Phase III – Slowly Stacking

Enter my SlowlyStacking mindset! After the tech crash of 2022, my “buy every ETF” approach finally crumbled under the weight of overlaps and hype. Since then, I’ve adopted a more refined, long-term strategy: ditch the thematics, embrace diversification across core markets, and stack positions slowly over time.

Just by looking at the table about you can see that I missed a huge opportunity not sticking to investing during the 2022 tech bear market. However, I learnt a valuable lesson that year, BLOCK OUT THE NOISE.

My focus is now on four major regions:

  • USA: S&P500 (IVV)
  • Australia: (VAS)
  • Asia ex-Japan: (VAE)
  • Europe: (VEQ)

These four areas combined cover roughly 85%-90% of the global market cap, thus reducing the risk of being overly concentrated in one country or sector. By steadily building these positions, I’m aiming for sustainable growth, rather than chasing whatever the latest hype trend may be.

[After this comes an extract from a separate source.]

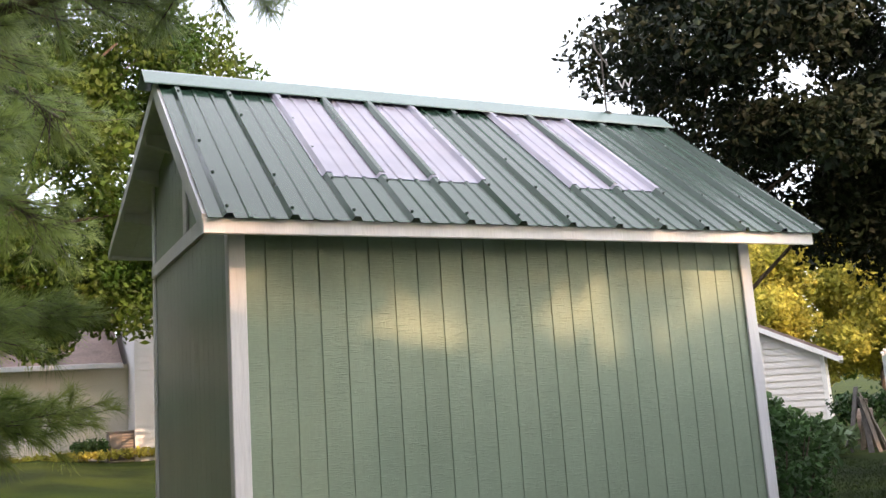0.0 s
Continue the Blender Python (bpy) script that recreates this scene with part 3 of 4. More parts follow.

The Slowly Stacking mindset has helped me block out the constant noise the market produces — from looming crash predictions to bursts of bullish hype. For years now, I’ve been able to dollar-cost average consistently, without feeling the need to check the price of lithium (or any other market fad) every week.

The result? My investing feels calmer, more predictable, and far less stressful. I know exactly what I’m buying, when I’m buying it, and why — freeing me from the urge to time the market or chase the latest narrative.